Chabannes's heart and innards were buried separately in the church of Saint-Ferréol in Saint-Fargeau, at the core of his domains in Puisaye, where his wife had been buried in 1475. Until the 17th century, the corresponding location inside the church was adorned with a small monument and an epitaph that read "Antoine de Chabannes, / Mort suis sans trahison / Mais bien aimant raison / Conte et aussi grant mestre. / Dieu me mettre en bon estre ! / J'aimai loyauté / Qui m'a toujours porté, / Tant qu'au monde ait esté; / D'ennemi non vaincu / D'ans IIIIxx [80] j'ai vescu, / On le sait, de trois roys non reprint. / Sur ce point, Dieu m'a print." The metal chest that contained the heart was later relocated to a chapel within the same church, in which Antoine de Chabannes's son had also erected an equestrian statue of him, probably destroyed in 1793.

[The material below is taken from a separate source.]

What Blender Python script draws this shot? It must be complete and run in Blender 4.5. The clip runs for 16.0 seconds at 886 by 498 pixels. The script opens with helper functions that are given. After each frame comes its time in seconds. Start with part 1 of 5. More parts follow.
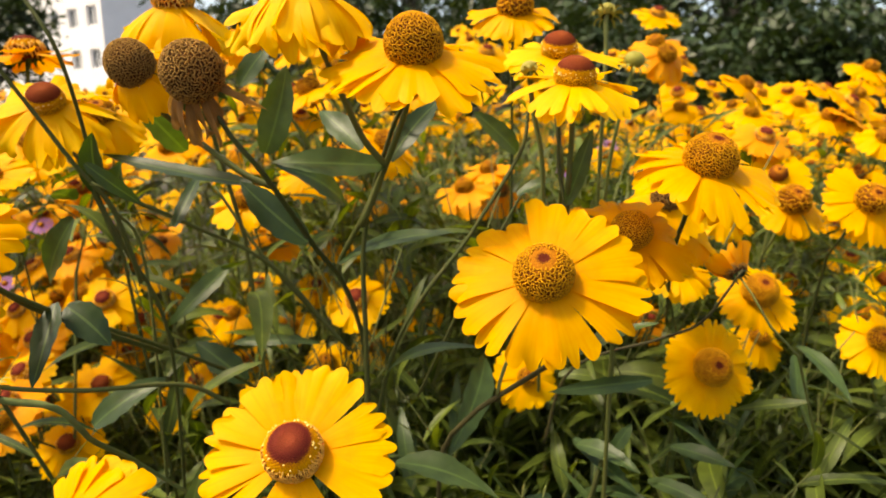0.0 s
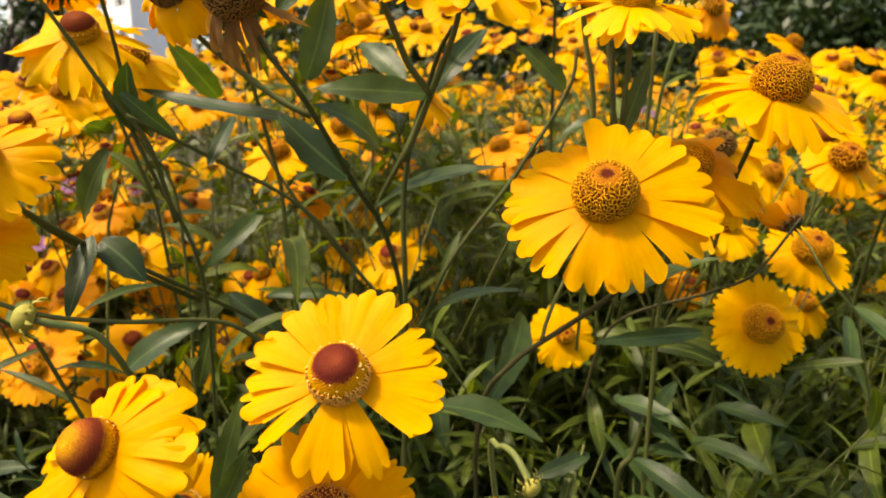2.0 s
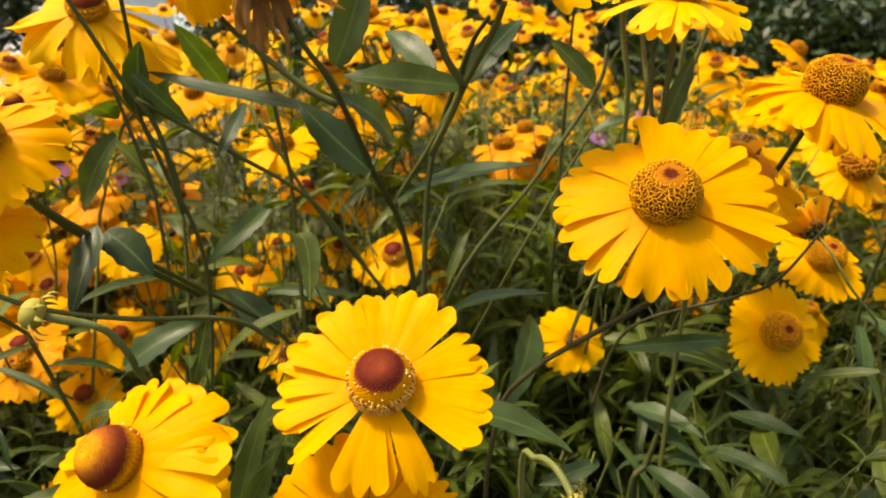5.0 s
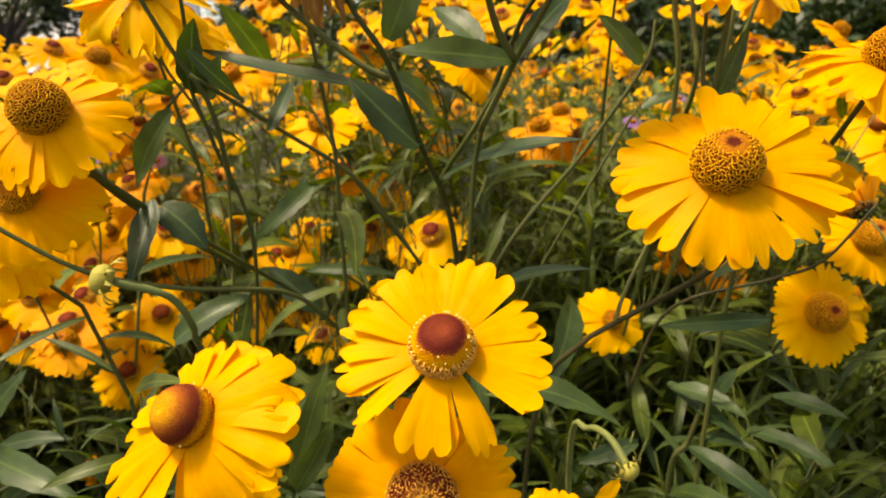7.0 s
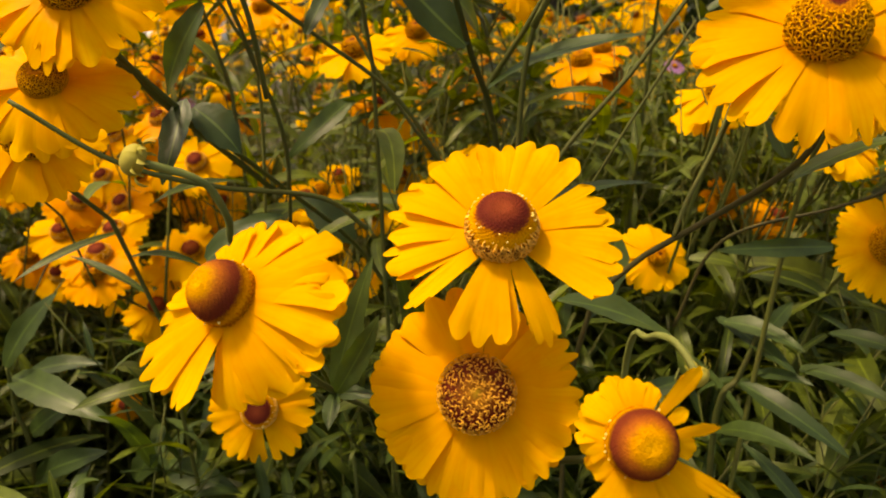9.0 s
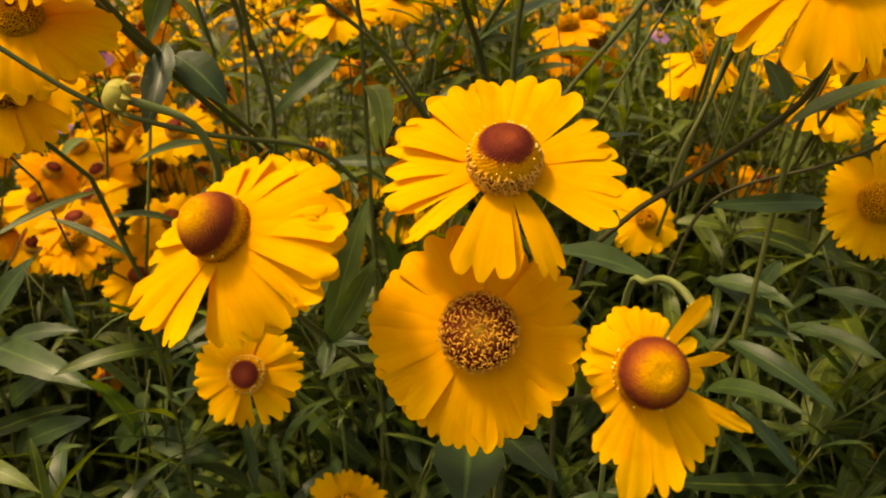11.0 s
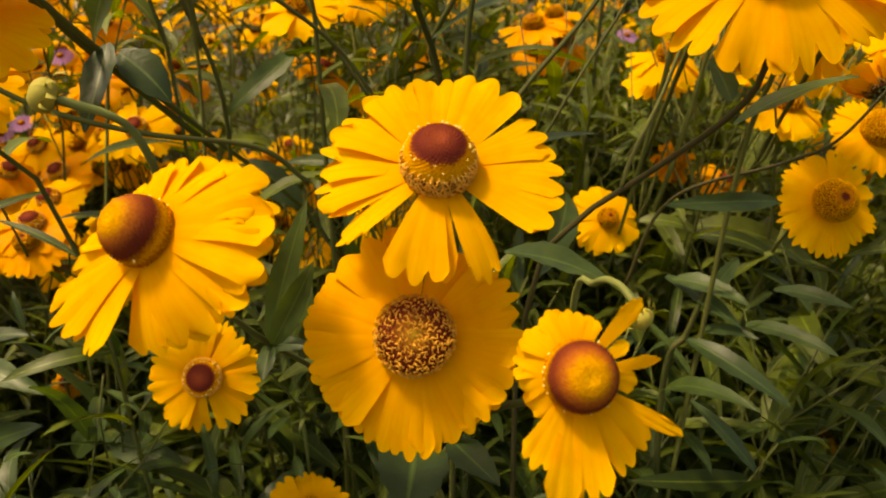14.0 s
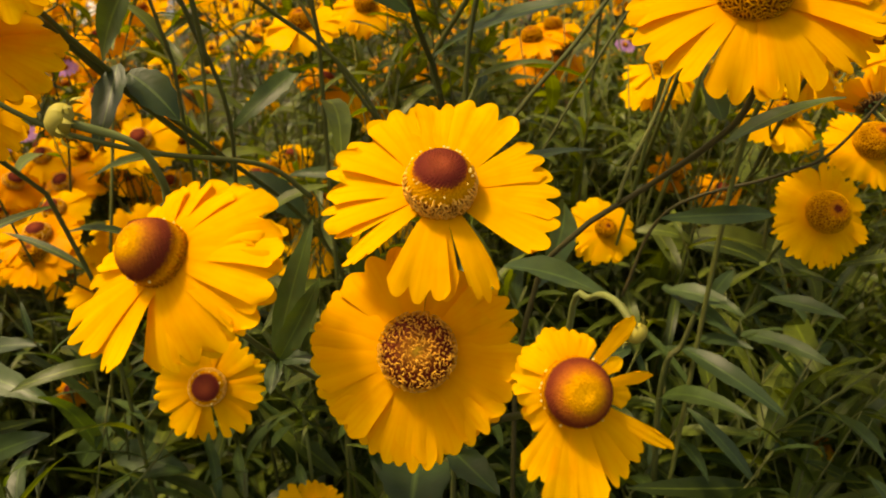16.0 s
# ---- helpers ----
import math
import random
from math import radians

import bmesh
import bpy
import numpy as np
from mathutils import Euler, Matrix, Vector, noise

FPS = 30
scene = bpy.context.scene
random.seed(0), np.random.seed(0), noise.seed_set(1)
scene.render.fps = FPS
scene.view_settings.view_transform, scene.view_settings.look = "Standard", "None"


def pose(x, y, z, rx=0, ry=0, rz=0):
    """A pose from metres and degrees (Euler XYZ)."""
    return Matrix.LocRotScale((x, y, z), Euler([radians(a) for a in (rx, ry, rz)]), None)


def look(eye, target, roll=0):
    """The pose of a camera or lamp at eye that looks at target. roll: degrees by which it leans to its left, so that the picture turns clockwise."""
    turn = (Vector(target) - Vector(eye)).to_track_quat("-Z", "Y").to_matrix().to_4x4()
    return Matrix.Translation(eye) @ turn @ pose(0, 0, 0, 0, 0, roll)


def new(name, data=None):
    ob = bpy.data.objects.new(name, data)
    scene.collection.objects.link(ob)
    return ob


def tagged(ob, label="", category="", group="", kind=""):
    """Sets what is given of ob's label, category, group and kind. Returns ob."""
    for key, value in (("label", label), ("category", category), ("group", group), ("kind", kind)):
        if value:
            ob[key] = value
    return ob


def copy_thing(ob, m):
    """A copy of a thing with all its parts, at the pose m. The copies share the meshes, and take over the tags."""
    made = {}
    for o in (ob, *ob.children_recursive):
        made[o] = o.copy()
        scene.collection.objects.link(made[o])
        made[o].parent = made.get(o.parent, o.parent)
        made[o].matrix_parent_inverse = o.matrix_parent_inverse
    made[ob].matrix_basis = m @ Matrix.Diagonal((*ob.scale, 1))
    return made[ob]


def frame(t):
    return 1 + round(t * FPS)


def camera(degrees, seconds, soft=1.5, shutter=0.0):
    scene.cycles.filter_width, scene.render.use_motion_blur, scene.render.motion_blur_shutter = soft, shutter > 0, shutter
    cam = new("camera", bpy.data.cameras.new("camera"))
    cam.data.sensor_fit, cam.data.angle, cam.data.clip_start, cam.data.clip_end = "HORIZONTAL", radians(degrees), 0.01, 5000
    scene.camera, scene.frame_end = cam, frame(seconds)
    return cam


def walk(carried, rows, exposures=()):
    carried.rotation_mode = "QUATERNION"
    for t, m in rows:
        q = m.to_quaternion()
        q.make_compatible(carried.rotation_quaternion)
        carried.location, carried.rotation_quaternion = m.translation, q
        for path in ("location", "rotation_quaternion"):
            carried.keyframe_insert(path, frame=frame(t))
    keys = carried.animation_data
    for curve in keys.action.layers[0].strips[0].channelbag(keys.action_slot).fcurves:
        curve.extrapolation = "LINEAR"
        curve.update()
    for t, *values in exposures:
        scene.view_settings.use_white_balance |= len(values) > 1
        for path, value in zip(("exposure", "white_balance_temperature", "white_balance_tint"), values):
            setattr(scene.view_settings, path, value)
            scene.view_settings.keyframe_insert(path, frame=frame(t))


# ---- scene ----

He was succeeded as Count of Dammartin-en-Goële by his only surviving son John (Jean de Chabannes), born in 1462, who had already been calling himself Lord of Saint-Fargeau since 1470. Antoine's direct male line became extinct at Jean's death in 1503. In 1554, the County of Dammartin was purchased by Constable Anne de Montmorency, and remained in the House of Montmorency, then (after the 1632 execution of Henri II de Montmorency, which also led to the Dammartin castle's destruction) of Bourbon-Condé until the French Revolution. The domains in Puisaye were soon divided between Saint-Fargeau, which went to the Houses of Anjou-Mézières and then of Bourbon-Montpensier, and Toucy, which remained in the local family of Prie. Other branches of the Chabannes family survive to this day.

===In popular culture===

Antoine de Chabannes features in Le Spectre de Châtillon, a 1855 novel by Élie Berthet.

He is portrayed as a devious military governor of Paris in the 1956 film The Vagabond King.